Un país demediado
Partido en dos por el Miño, como un navajazo. A un lado y a otro, las mismas gentes, el mismo paisaje, la misma lengua. La ruptura data del siglo XII, cuando aún no había patrias ni fronteras. Había súbditos, y cada uno tenía que saber qué señor lo avasallaba. La cosa empezó con una querella de frailes. Braga era la archidiócesis primada de la antigua Galicia total. Cuando llegaron los musulmanes, sus arzobispos se instalaron en Lugo provisionalmente. El exilio duró dos siglos. En el año 814, o quizá en 820, en la Galicia del Norte se descubrió un sepulcro y, sin que sepamos muy bien por qué, todos empezaron a decir que era el del Apóstol Santiago. Cuando Braga fue reconquistada sus arzobispos reclamaron su primacía sobre toda Galicia. Todo se complicó cuando en el año 1120 Gelmirez fue nombrado primer arzobispo de Compostela. La Iglesia de Braga, que tenía serias dudas sobre quién era aquel a quien habían enterrado en Galicia, seguía manteniendo su primacía, que Santiago no reconocía. Gelmirez, una curiosa mezcla de vulpeja y condotiero, preparó una visita a Braga con el pretexto de hacer las paces. El arzobispo de Braga, don Giraldo, lo recibió con cortesía portuguesa, le preparó unas empanadas, e incluso le cedió su cuarto en el palacio. Pero aquella noche, en secreto, los hombres de Gelmirez robaron las reliquias que atesoraba Braga: unos huesos de San Cucufate, el cuerpo de San Fructuoso, la calavera de San Víctor y algunas piezas dentarias memorables. A uña de caballo Gelmirez y sus hombres volvieron con las reliquias a Santiago. La Crónica Compostelana, compuesta por turiferarios de Gelmirez, llama a esta acción "pío latrocinio". Los portugueses lo tomaron muy a mal. Y así se rompió el país, hasta tal punto que el primer puente que se tendió sobre el Miño entre ambos países data del siglo XIX. Quedaba la "raya seca" por la provincia de Ourense. Y por allí huyeron durante siglos los mozos gallegos para librarse del servicio militar. Luego, en 1936, escapaban por allí, sin mojarse, los republicanos huidos de la violencia fratricida. Salazar los reenvió a Franco a casi todos y muchos acabaron criando malvas en las cunetas.

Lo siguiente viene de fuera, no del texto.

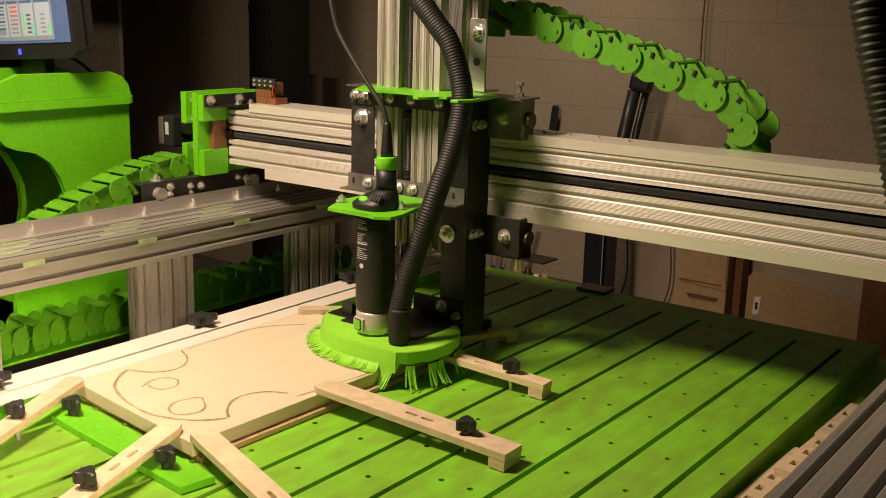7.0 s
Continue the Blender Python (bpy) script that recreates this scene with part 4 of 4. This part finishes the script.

Las dos acrópolis, Valença y
Tuy, se miraban ya enemigas. Y así pasaron siglos. Hoy, cuando se cruza lo que fue frontera, todo parece igual a un lado y a otro: la única diferencia es la lengua. Por el lado de allá hablan una variante del gallego, y de este lado usamos una manera distinta de hablar portugués. El vocabulario es el mismo, la sintaxis casi idéntica. Las diferencias son fonéticas, aunque abismales. La lengua nació en el norte y se extendió hacia el Duero. Allí había ciudades mozárabes como Coimbra y Lisboa, y estos cristianos hablaban su lengua, muy semejante al gallego. Algunos filólogos portugueses sostienen que el portugués moderno nació del mozárabe y no del gallego. Son querellas de tribus culturales. En Galicia hay quien dice que el gallego debería escribirse con ortografía portuguesa y no con la normativa castellanizada: son los "reintegracionistas". Pero la fonética manda, y cinco siglos de castellanización han impuesto su ley.

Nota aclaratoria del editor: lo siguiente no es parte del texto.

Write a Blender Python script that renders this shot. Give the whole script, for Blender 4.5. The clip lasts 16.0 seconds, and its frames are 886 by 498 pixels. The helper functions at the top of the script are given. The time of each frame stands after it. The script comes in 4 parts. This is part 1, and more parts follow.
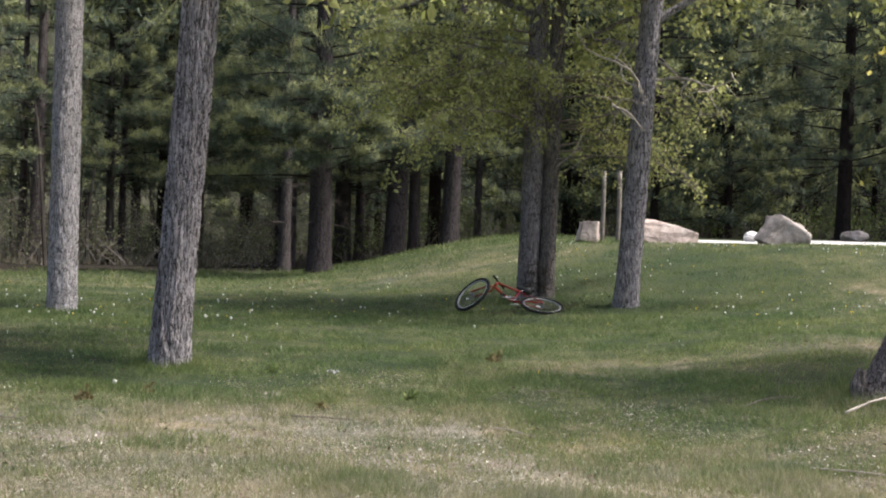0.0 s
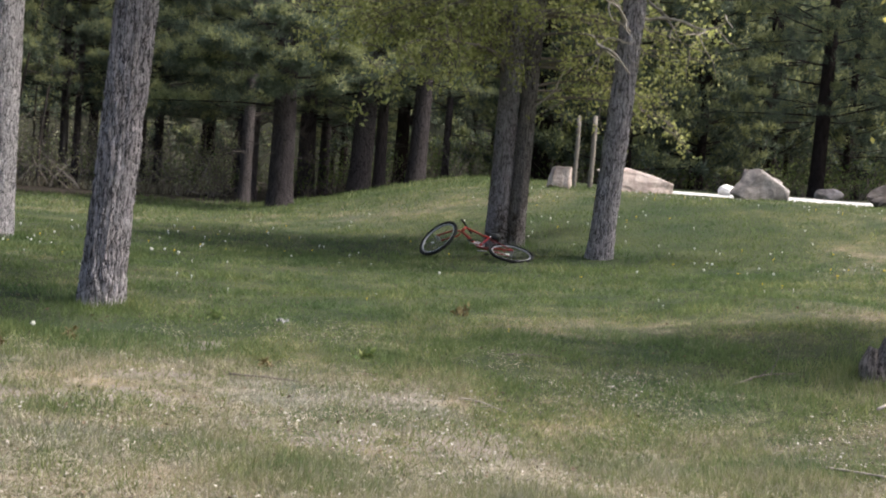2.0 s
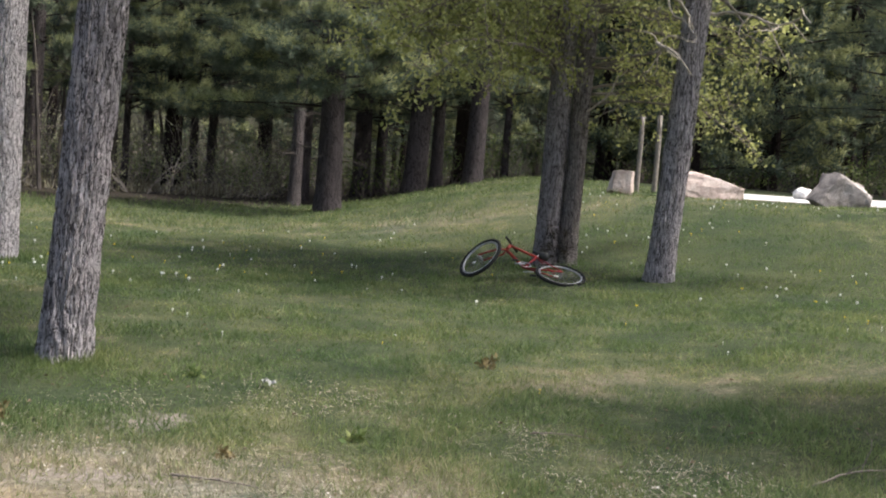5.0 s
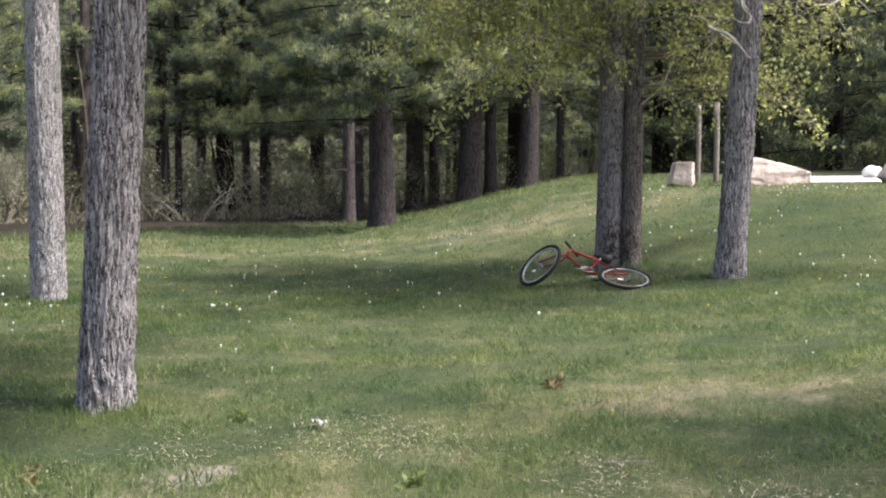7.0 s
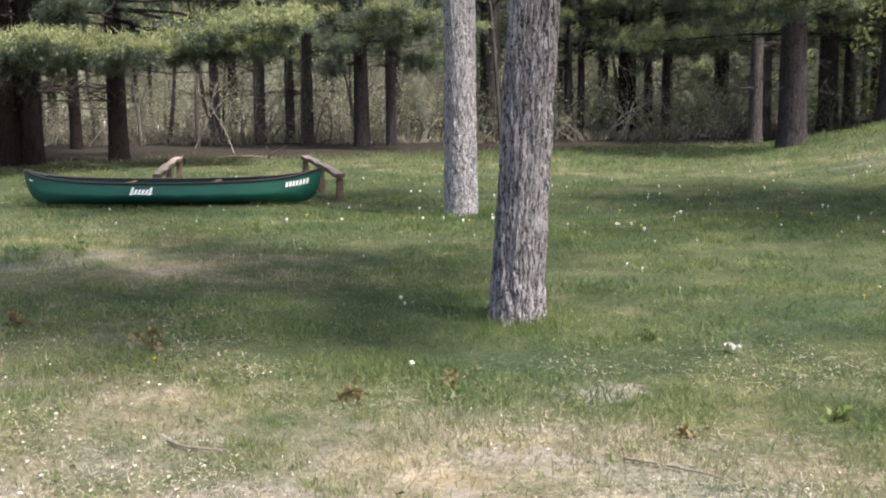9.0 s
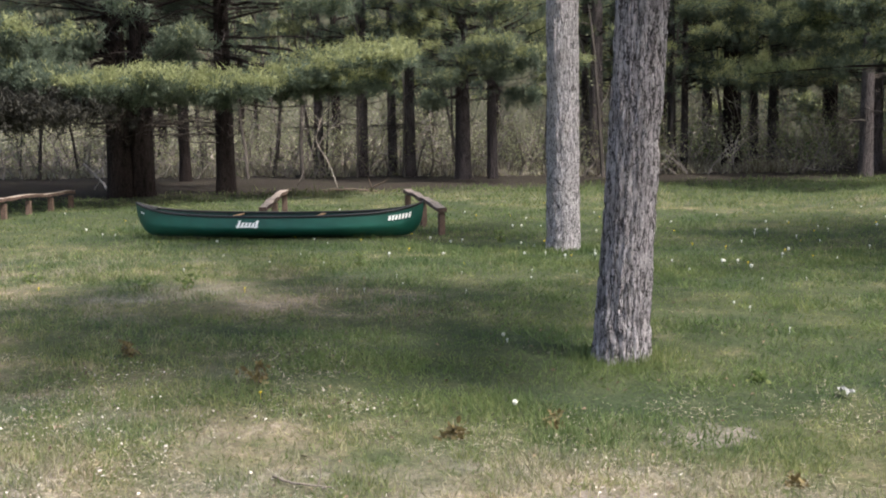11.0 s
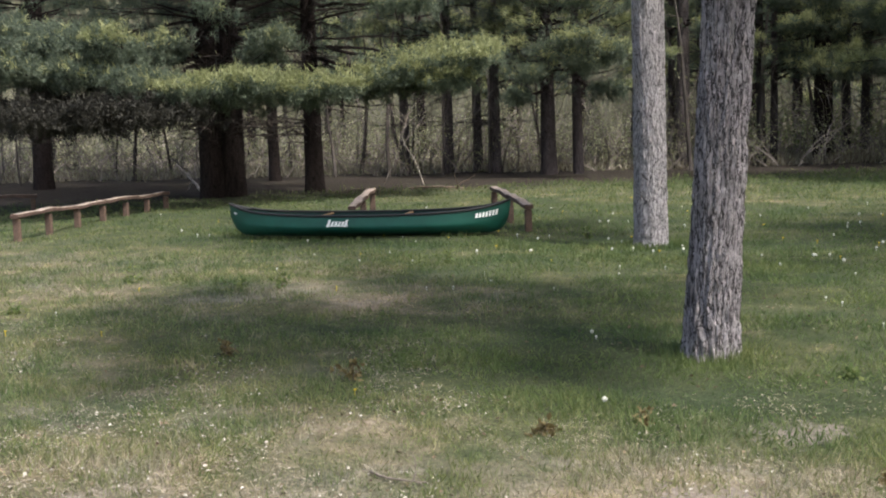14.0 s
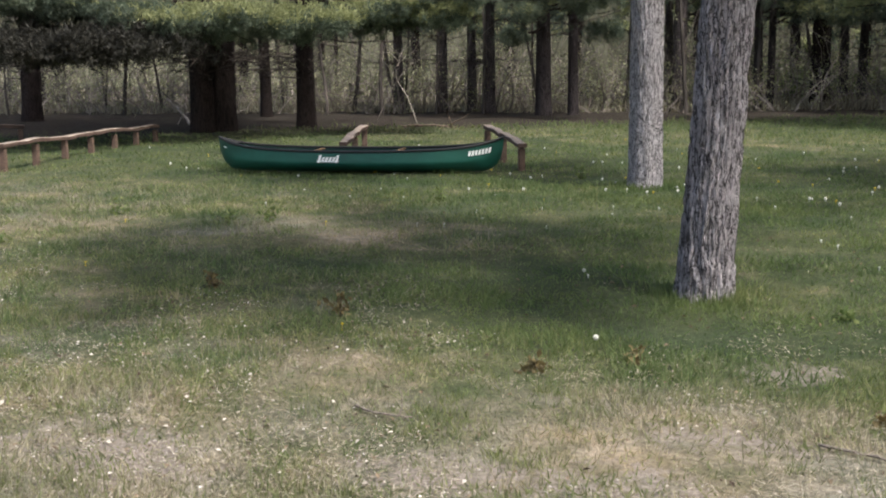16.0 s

Un país demediado, sí, pero en lenta recomposición. Se habla de crear una eurorregión desde el Duero al Cantábrico, pero nadie pone mucho interés, hasta el punto de que los portugueses quieren suprimir el tren transfronterizo, pintoresco, lentísimo como el de Stephenson. Antes, en aquel tren abundaban las contrabandistas de café: viejas enlutadas, huidizas, con las sayas abombadas por los paquetes de café de Angola o sabe Dios de dónde. Olían a gloria aquellas matuteras. Hoy, miles de gallegos cruzan el Miño por puentes de trinque para ir a comer, bien y barato, en Portugal. Los de la ribera portuguesa van a comprar a Vigo, a unos grandes almacenes cuyo nombre no recuerdo. Ya no hay frontera. Cuando la había, desde el siglo XV, muchos miles de gallegos emigraron a Lisboa. Allí, en el XVIII, eran casi todos carboneros, panaderos, mozos de cuerda o montaban un figón. Creo que los gallegos nacemos siempre con vocación de posaderos. Los portugueses, en Galicia, eran herradores y serranchines. Todos, a un lado y otro del río, unos vecinos más. Camoens, Eça de Queiroz, Pessoa, tuvieron antepasados gallegos: alguna lavandera o algún feriante sobrevivía en su sangre. Ellos, demediados también, en un país partido en dos.